No texto, Llansol proporciona o encontro e, para Maria Carolina Fenati (U. Nova de Lisboa) “a comunidade é o mecanismo, a dinâmica do texto”. Segundo Fenati, “o texto avança por paradoxos num processo de desaceleração que desafia todos os hábitos”. O leitor terá de se confrontar com os seus códigos, com as comunidades em que está inserido, com o seu papel de cidadão ou de leitor.
Por isso, ler O Livro das Comunidades é como jogar um jogo. Mas Pedro Eiras (U. Porto) disse que não é possível fazer um “jogo das comunidades”. O texto llansoliano, disse Eiras, “não segue as regras de um jogo de linguagem, mas sim as regras incontáveis de inúmeros jogos, sempre surpreendentes. Esta escrita não é, portanto, estocástica, caótica, ela é simplesmente muito complexa: sobrepõe diversas linguagens, reconhecíveis ou não noutros textos de outros autores, e trabalha menos objectos do que um devir.”
A leitura do capítulo sobre O Livro das Comunidades em O Senhor de Herbais, por Francisco Serra-Lopes (U. Barcelona), trouxe alguma polémica ao encontro. O Livro das Comunidades confirma Llansol “na filiação mística”, mas as suas “consequências políticas não são apreciáveis”. Assim, “a congregação simbólica em torno a uma experiência-fulgor parcialmente traduzida na revolução de 1974 parece converter-se, na primeira obra publicada após o 11 de Setembro de 2001 — em certo sentido diabólica — num voto de isolamento e pessimismo.”
Raquel Ribeiro (U. Liverpool) fez uma leitura do Lugar 26 de O Livro das Comunidades, reflectindo sobre o modo como a geração de um monstro, no final deste primeiro capítulo da trilogia, despoletará uma série de novos seres.
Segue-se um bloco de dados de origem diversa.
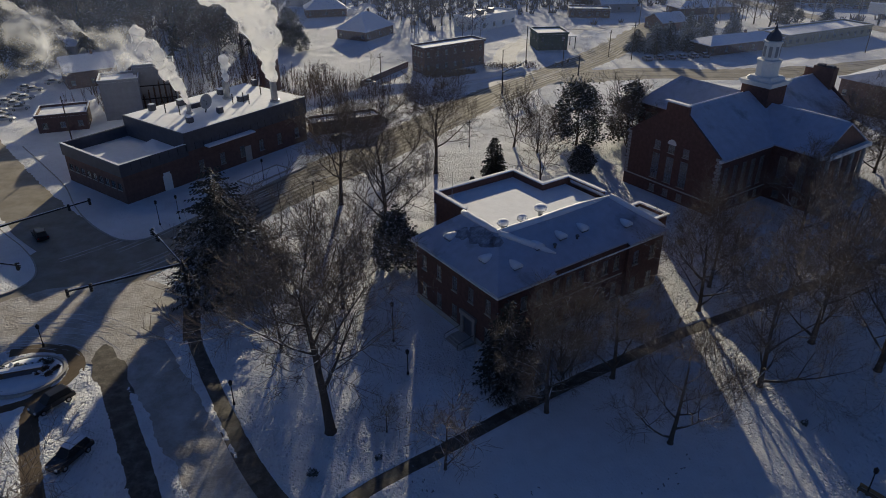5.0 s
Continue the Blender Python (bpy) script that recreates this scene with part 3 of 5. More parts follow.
make_way("main_street", STREET, "wide town street of packed snow and salt slush", "road", -0.085)
make_way("side_street", STREET, "side street with brown packed snow", "road", -0.080)
make_way("east_street", STREET, "crossing street with salted wheel tracks", "road", -0.076)
make_way("yard_drive", PACKED, "snowy service drive beside the bank", "road", -0.090)
make_way("lot_lane", PACKED, "icy lane across the parking lot", "road", -0.094)
make_way("motel_street", STREET, "town street of packed snow before the motel", "road", 0.04)
make_way("motel_lot", PACKED, "trodden snow of the motel parking lot", "parking lot", 0.03)
make_way("office_lot", PACKED, "trodden snow of a parking lot", "parking lot", 0.03)
make_way("campus_road", SLUSH, "campus road of dirty packed snow", "road", -0.070)
make_way("loop_road", SLUSH, "loop road of dirty packed snow round the lawn", "road", -0.066)
make_way("drive", ASPHALT, "cleared wet asphalt drive between snow banks", "path", -0.042, rounded=(3.0, 0.01))
make_way("lower_drive", ASPHALT, "narrower wet asphalt drive between ruts", "path", -0.055)
make_way("footpath", ASPHALT, "cleared dark asphalt footpath through snow", "path", -0.052)
make_way("cross_path", ASPHALT, "cleared dark asphalt link path", "path", -0.048, rounded=(0.01, 3.0))
make_way("spur_path", ASPHALT, "short cleared asphalt stub beside the drive", "path", -0.044, rounded=(0.01, 1.5))
make_way("apron", SLUSH, "trodden dirty snow between planter and street", "road", -0.046, rounded=(6, 6))
make_way("crossing", STREET, "wide crossing of brown packed snow", "road", -0.083, rounded=(9, 9))
make_way("junction", SLUSH, "trodden dirty snow where the campus road meets the street", "road", -0.074, rounded=(6, 6))
make_way("brick_walk", BRICKWALK, "sanded brown brick walk cleared of snow", "path", -0.040)
make_way("sign_walk", BRICKWALK, "sanded brown walk curving round a planter", "path", -0.036)
for off in (-5.2, -3.7, -2.3, -0.9, 1.2, 2.6, 4.0, 5.4):
    make_way("main_street", TRACK, "wet wheel track worn through packed snow", "road", -0.062, off, 0.34, 88)
for off in (-4.2, -2.5, 2.4, 4.1):
    make_way("east_street", TRACK, "wet wheel track worn through packed snow", "road", -0.054, off, 0.34)


def kerbed(label, outer, inner):
    """A snow-covered pavement: a slab with a rounded kerb along its outer line."""
    line = smooth_line(outer, 1.0)
    d = np.gradient(line, axis=0)
    d /= np.linalg.norm(d, axis=1)[:, None]
    nrm = np.stack([-d[:, 1], d[:, 0]], 1)
    k = Build()
    k.rings([[(*(p + q * o), z) for o, z in ((0.0, -0.2), (0.0, 0.10), (0.03, 0.13), (0.19, 0.13), (0.22, 0.10), (0.22, -0.2))] for p, q in zip(line, nrm)])
    whole("kerb", k, STONE, "pale stone kerb edged with snow", "kerb", kind="structure")
    bm = bmesh.new()
    top = [bm.verts.new((*(p + q * 0.22), 0.115 + 0.03 * noise.noise((p[0] * 0.4, p[1] * 0.4, 1)))) for p, q in zip(line, nrm)]
    top += [bm.verts.new((x, y, 0.12)) for x, y in inner]
    es = [bm.edges.new((a, b)) for a, b in zip(top, top[1:] + top[:1])]
    bmesh.ops.triangle_fill(bm, use_beauty=True, use_dissolve=False, edges=es)
    low = bmesh.ops.extrude_face_region(bm, geom=bm.faces[:])
    bmesh.ops.translate(bm, verts=[g for g in low["geom"] if isinstance(g, bmesh.types.BMVert)], vec=(0, 0, -0.3))
    bmesh.ops.recalc_face_normals(bm, faces=bm.faces[:])
    me = bpy.data.meshes.new("pavement")
    bm.to_mesh(me)
    bm.free()
    me.materials.append(SNOW)
    tagged(new("pavement", me), label, "pavement", kind="structure")


kerbed("snow-covered pavement round the heating plant", [(-96.1, 148.6), (-86.0, 137.5), (-75.3, 125.3), (-69.0, 116.0), (-63.9, 109.7), (-58.7, 104.7), (-54.1, 101.7), (-50.4, 102.0), (-47.2, 106.2), (-42.6, 113.5), (-37.6, 121.0), (-32.8, 129.4), (-28.5, 136.1)], [(-33.5, 140), (-53, 122.5), (-61, 122.0), (-80, 142), (-92, 153)])
kerbed("snow-covered pavement corner across the crossing", [(-92, 81), (-80, 82), (-71, 82.3), (-64.6, 84.2), (-62.4, 88.6), (-64.4, 93.4), (-69.7, 99.4), (-77, 106), (-88, 118)], [(-104, 112), (-104, 84)])

# ---- the near brick hall with its snowed hip roof ----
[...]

Finalmente, a mesa-redonda sobre “Será Maria Gabriela Llansol traduzível?” juntou todos os participantes do encontro, mais os tradutores espanhóis Mercedes Cuesta e Mario Grande (tradutores para castelhano de O Livro das Comunidades) e Claire Williams (que está a ultimar a tradução para inglês). Depois de se discutirem diferentes excertos das primeiras páginas deste livro, e alguns conceitos que Llansol vai enunciando em toda a sua obra, concluiu-se que, para traduzir Llansol, é preciso chegar a um consenso entre intuição e exactidão.